Batı ve Doğu arasındaki temel farklardan birisi de "güven" meselesi sanırım.
Bizler iletişime geçerken genelde karşımızdakine "güvenmeyerek" yola koyuluyoruz. Yani bizde güven zamanla kazanılıyor.
Batı kültüründe ise tam tersi... Bireyler karşısındakine "güvenerek" iletişime başlıyor. Onlarda da güven ancak zamanla kaybediliyor.
Bu çelişkinin nedenini Batı-Doğu gibi genel kategorilerin yanı sıra daha yerel ve öznel koşullarda da arayabiliriz.
Örneğin taşradaki kapalı ilişkilerin pratikleri, kozmopolit kent yaşamının karşılıklı güveni zorunlu kılan yapısı kadar karmaşık değil.
Bu yüzden dünyanın dört bir yanından ABD'ye gidenlerin tercihi, bir arada yaşamak için asgari şart olan güveni otomatikman kazanacakları New York oluyor mesela... "Biz burada yabancılardan pek hoşlanmayız" tabelalarını henüz sökmüş içteki ya da Doğu'daki eyaletleri tercih eden az denecek kadar az.
Binlerce yıldır bu toprakların kadim başkenti olan İstanbul da entegrasyon konusunda daha uygun koşullar sunması nedeniye güvene ihtiyaç duyan "yabancıları" çekiyor.
***
Biz, karşısındakine güvenerek iletişime başlayan kültürlere göre "
daha samimiyiz ama" diyenleriniz mutlaka vardır.
Hatta Batı kültüründeki güvenin zorunluluktan kaynaklandığını ve "mekanik" yapısı nedeniyle
"gerçek, insani bir ilişkiye" işaret etmediğini söyleyenleriniz bile çıkacaktır.
Kendilerine diyecek sözüm yok. Tartışmanın bu boyutu üzerine şair gazetecilerimiz konuşsun.

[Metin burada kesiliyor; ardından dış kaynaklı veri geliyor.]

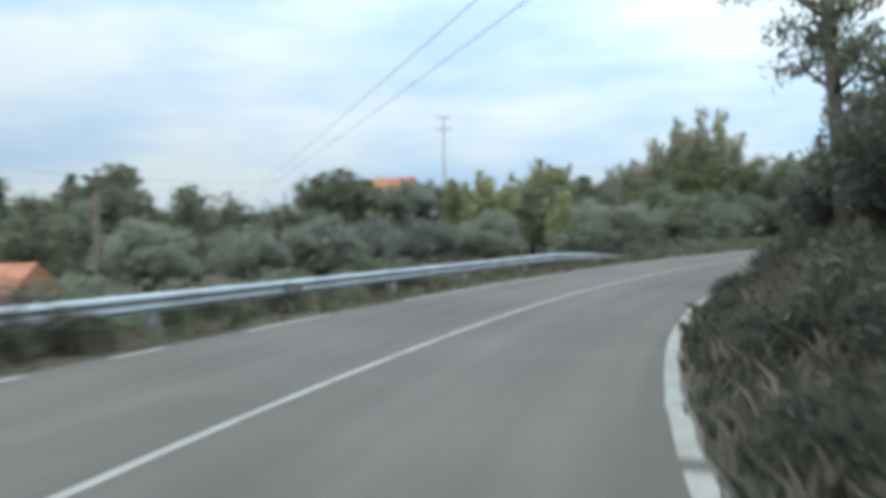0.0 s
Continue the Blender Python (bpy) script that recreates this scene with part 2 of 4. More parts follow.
L_WEED = leaf("yellow_green_weeds", (0.072, 0.083, 0.029), (0.137, 0.141, 0.047), (0.246, 0.230, 0.065), 0.35)
L_CABBAGE = leaf("cabbage_leaves", (0.070, 0.100, 0.064), (0.130, 0.166, 0.114), (0.215, 0.250, 0.185), 0.3)
M_FRUIT = surface("yellow_fruit_skin", (0.66, 0.52, 0.08), (0.80, 0.68, 0.20), 9, 60, 0.45, bump=0.1)


# ---------------------------------------------------------------- mesh helpers
def mesh_of(name, verts, faces, mats, mat_ix=None, smooth=False):
    me = bpy.data.meshes.new(name)
    me.from_pydata([tuple(v) for v in verts], [], [tuple(f) for f in faces])
    for m in mats:
        me.materials.append(m)
    if mat_ix is not None:
        me.polygons.foreach_set("material_index", mat_ix)
    if smooth:
        me.polygons.foreach_set("use_smooth", [True] * len(me.polygons))
    me.update()
    return me


def part(name, bm, material, parent, label="", smooth=False):
    """Links a bmesh, or a mesh, as one object under a thing."""
    if isinstance(bm, bmesh.types.BMesh):
        me = bpy.data.meshes.new(name)
        bm.to_mesh(me)
        bm.free()
        me.materials.append(material)
    else:
        me = bm
    if smooth:
        me.polygons.foreach_set("use_smooth", [True] * len(me.polygons))
    ob = new(name, me)
    ob.parent = parent
    if label:
        tagged(ob, label)
    return ob


def box(bm, x0, y0, z0, x1, y1, z1, bevel=0.0):
    r = bmesh.ops.create_cube(bm, size=1.0)
    vs = r["verts"]
    bmesh.ops.transform(bm, verts=vs, matrix=Matrix.Translation(((x0 + x1) / 2, (y0 + y1) / 2, (z0 + z1) / 2)) @ Matrix.Diagonal((x1 - x0, y1 - y0, z1 - z0, 1)))
    if bevel:
        es = list({e for v in vs for e in v.link_edges})
        bmesh.ops.bevel(bm, geom=es, offset=bevel, segments=2, affect="EDGES")
    return vs


def prism(bm, pts, y0, y1):
    """A plate with the outline pts (x, z), from y0 to y1."""
    a = [bm.verts.new((x, y0, z)) for x, z in pts]
    b = [bm.verts.new((x, y1, z)) for x, z in pts]
    n = len(pts)
    bm.faces.new(a)
    bm.faces.new(b[::-1])
    for i in range(n):
        bm.faces.new((a[i], b[i], b[(i + 1) % n], a[(i + 1) % n]))
    bmesh.ops.recalc_face_normals(bm, faces=bm.faces)


def tube_into(V, F, pts, radii, sides=7):
    """A tapered tube along pts, put at the end of the lists V and F."""
    base = len(V)
    pts = [Vector(p) for p in pts]
    for i, p in enumerate(pts):
        d = (pts[min(i + 1, len(pts) - 1)] - pts[max(i - 1, 0)]).normalized()
        u = d.cross(Vector((0.3, 1.0, 0.2))).normalized()
        w = d.cross(u)
        for k in range(sides):
            a = 2 * math.pi * k / sides
            V.append(p + (u * math.cos(a) + w * math.sin(a)) * radii[i])
    for i in range(len(pts) - 1):
        for k in range(sides):
            a, b = base + i * sides + k, base + i * sides + (k + 1) % sides
            F.append((a, b, b + sides, a + sides))
    F.append(tuple(base + k for k in range(sides))[::-1])
    F.append(tuple(base + (len(pts) - 1) * sides + k for k in range(sides)))


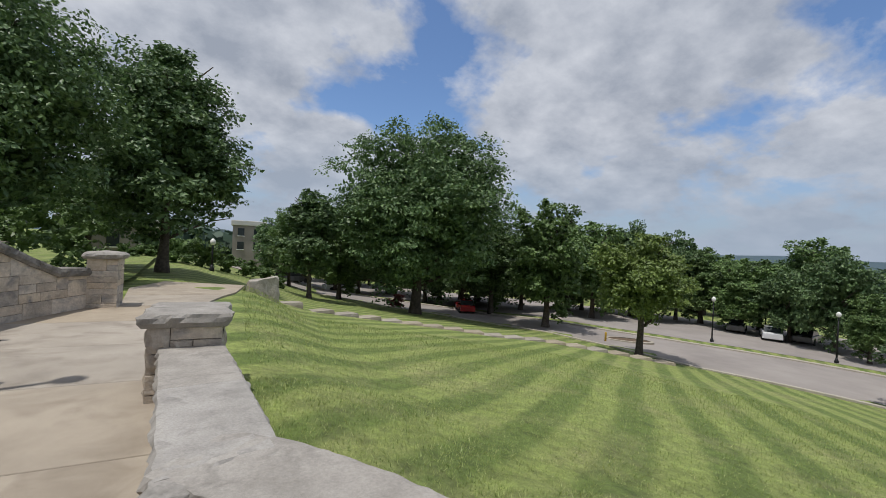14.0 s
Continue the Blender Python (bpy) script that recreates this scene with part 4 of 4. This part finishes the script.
# ---- trees ----
def crown_mesh(seed, rx, rz, zc, leaves, lobes, leaf, mat, droop=0.0, point=0.0, reach=0.8, pads=16):
    """A crown of boughs; each bough carries flat pads of leaf sprays, with gaps between them and a shaded heart."""
    rg = np.random.RandomState(seed)

    def unit(v):
        return v / np.linalg.norm(v, axis=1)[:, None]
    d = unit(rg.normal(size=(lobes, 3)))
    rad = rg.uniform(0.2, 1.0, lobes)[:, None] ** 0.55 * reach
    az = np.arctan2(d[:, 1], d[:, 0])
    ph = rg.uniform(0, 6.28, 3)
    uneven = 1 + 0.05 * np.sin(2 * az + ph[0]) + 0.04 * np.sin(3 * az + ph[1]) + 0.04 * np.sin(4 * d[:, 2] + 2 * az + ph[2])
    c = d * rad * uneven[:, None] * np.array([rx, rx, rz])
    c[:, :2] *= (1 + 0.15 * point - point * np.clip((c[:, 2] / rz + 0.75) / 1.75, 0, 1))[:, None]
    size = rg.uniform(0.16, 0.3, lobes) * rx
    # pads on the upper and outer side of each bough
    pd = unit(rg.normal(size=(lobes, pads, 3)).reshape(-1, 3) + np.array([0, 0, 0.35]) + 0.45 * np.repeat(d, pads, 0))
    ps = np.repeat(size, pads)
    pc = np.repeat(c, pads, 0) + pd * (ps * rg.uniform(0.55, 1.08, len(ps)))[:, None] * np.array([1, 1, 0.8])
    per = max(3, int(leaves * 0.86) // len(pc))
    out = np.repeat(pd, per, 0)
    n = len(out)
    p = np.repeat(pc, per, 0) + rg.normal(size=(n, 3)) * (np.repeat(ps, per) * 0.2)[:, None] * np.array([1, 1, 0.42])
    nrm = unit(out * 0.5 + rg.normal(size=(n, 3)) * 0.5 + np.array([0, 0, 0.6]))
    s = leaf * rg.uniform(0.6, 1.35, n)
    # the heart: larger sprays deep inside
    m = leaves - n
    if m > 0:
        k = rg.randint(0, lobes, m)
        q = c[k] * rg.uniform(0.2, 0.95, m)[:, None] + unit(rg.normal(size=(m, 3))) * (size[k] * rg.uniform(0.1, 0.6, m))[:, None]
        p, nrm = np.concatenate([p, q]), np.concatenate([nrm, unit(rg.normal(size=(m, 3)))])
        s = np.concatenate([s, leaf * rg.uniform(1.6, 2.6, m)])
        n += m
    p[:, 2] += zc - droop * np.hypot(p[:, 0], p[:, 1]) ** 2 / rx
    a = unit(np.cross(nrm, rg.normal(size=(n, 3))))
    b = np.cross(nrm, a)
    s = s[:, None]
    v = np.empty((n, 4, 3))
    v[:, 0], v[:, 1], v[:, 2], v[:, 3] = p - a * s, p + b * s * 0.6 + nrm * s * 0.2, p + a * s, p - b * s * 0.6 + nrm * s * 0.2
    me = bpy.data.meshes.new("crown")
    me.from_pydata(v.reshape(-1, 3).tolist(), [], np.arange(n * 4).reshape(-1, 4).tolist())
    me.materials.append(mat)
    return me


def tree(kind, seed, label, leaf_mat, h=10.0, rx=4.3, rz=3.9, zc=6.0, bole=2.4, leaves=9000, lobes=60, leaf=0.2, droop=0.0, point=0.0, girth=0.28, reach=0.8):
    t = new(kind)
    tagged(t, label, "tree")
    rnd = random.Random(seed)
    bm = bmesh.new()
    tube_into(bm, [(0, 0, -0.4), (0, 0, 0.05), (0.02, 0.03, 0.5), (0.05, 0.0, bole), (0.0, 0.1, zc), (0.1, 0, zc + rz * 0.7)],
              [girth * 1.5, girth * 1.3, girth, girth * 0.8, girth * 0.45, 0.04], 9)
    for k in range(11):
        a = 2 * math.pi * k / 11 + rnd.uniform(-0.3, 0.3)
        z0 = bole + (zc + rz * 0.3 - bole) * k / 11
        r = rx * rnd.uniform(0.55, 0.85) * (1 - 0.4 * k / 11)
        up = rnd.uniform(0.6, 1.6) + 0.1 * k
        pts = [(0.03, 0.03, z0), (r * 0.35 * math.cos(a), r * 0.35 * math.sin(a), z0 + up * 0.5), (r * 0.7 * math.cos(a + 0.15), r * 0.7 * math.sin(a + 0.15), z0 + up * 0.9), (r * math.cos(a + 0.1), r * math.sin(a + 0.1), z0 + up * 1.1)]
        tube_into(bm, pts, [girth * 0.42, girth * 0.28, girth * 0.16, 0.02], 6)
    part("trunk", bm, M_BARK, t, smooth=True)
    part("crown", crown_mesh(seed, rx, rz, zc, leaves, lobes, leaf, leaf_mat, droop, point, reach), None, t)
    return t


BIG = tree("shade_tree", 2, "broad dark-green shade tree with a dense rounded crown on the lawn", M_LEAF, leaves=76000, lobes=190, leaf=0.086, rx=4.4, rz=4.6, zc=5.2, bole=1.4, reach=0.9)
WIDE = tree("shade_tree", 5, "wide low-branching shade tree beside the road", M_LEAF2, leaves=80000, lobes=120, leaf=0.078, rx=4.5, rz=4.0, zc=6.0, bole=1.9, reach=0.86)
TALL = tree("tapering_tree", 6, "tall dark-green tree with a tapering crown behind the path's end", M_LEAF, leaves=44000, lobes=140, leaf=0.1, rx=3.6, rz=4.6, zc=5.4, bole=1.2, point=0.82, girth=0.2, reach=0.92)
OAK = tree("shade_tree", 3, "broad dark-green shade tree with a dense rounded crown on the lawn", M_LEAF, leaves=15000, lobes=70, leaf=0.17, rx=4.5, rz=4.9, zc=5.0, bole=1.2, reach=0.85)
MAPLE = tree("lawn_tree", 8, "mid-green leafy tree with an uneven crown on the slope", M_LEAF2, leaves=17000, lobes=70, leaf=0.15, rx=3.8, rz=4.8, zc=5.1, bole=1.3, reach=0.85)
YOUNG = tree("young_tree", 13, "young slender green tree with a pointed crown beside the road", M_LEAF, leaves=15000, lobes=70, leaf=0.14, rx=2.9, rz=4.3, zc=5.7, bole=1.6, point=0.6, girth=0.17)
PALE = tree("maple_tree", 21, "yellow-green maple with an open spreading crown by the road", M_LEAF3, leaves=22000, lobes=70, leaf=0.135, rx=4.1, rz=3.7, zc=6.1, bole=2.2)
used = set()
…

Ama hangisinin mantıklı ve hayatın doğal akışına uygun olduğunu gözlemlerime bakarak söyleyebilirim.
İnsan nasıl
diğer canlı türleri arasında komplike yapısı sayesinde öne
çıkıp dünyaya sahip olmuşsa... Güveni
asgari koşul olarak belirleme başarısı göstererek
çeşitliliğini arttıran kültürler de
toplumsal, siyasal ve ekonomik olarak bir
adım öndeler.
***
İş hayatından bir örnek vereyim.
10 yıl kadar önce çalıştığım gazete izlenimlerimi yazmam için bir Doğu ve Güneydoğu turu yapmamı istemişti.
İşin
maliyeti aşağı yukarı belliydi ancak gazetenin verdiği harcırah üçüncü,
dördüncü gün bitmişti. Yine de yedi
günlük yazı dizisini bir şekilde tamamladım.
Otostop yaptığımı, hiç sevmediğim halde
çeyrek fiyat aldığım pazarlıklara düştüğümü hatırlıyorum.
Döndüğümde de plaket beklediğim muhasebeden harcama fişlerini "acilen" iletmemi isteyen bir telefon geldiğini...
Kendilerine böyle bir işin maliyetinin altından nasıl kalktığımı belgelendirmemin mümkün olmadığını...
Yapabilsem zaten gazeteci değil profesyonel muhasebeci olacağımı söylemiştim.
Okuyorlarsa lütfen alınmasınlar. Şahsi değil, takılıyorum sadece. Onlar da diğerleri gibi
peşinen güvensizlik üzerine kurulan bir mekanizmayı işletiyorlardı, o kadar.
Ama bence şu soruyu hepimiz üzerimize alınıp düşünebiliriz:
Sizce,
işe değil fiş peşine sürülenlerin ülkesi Türkiye'de mi daha fazla
usulsüzlük yapılıyordur? Yoksa fişe değil, iş
ilişkisine girdiği
kişinin beyanına güvenenlerin yaşadığı memleketlerde mi?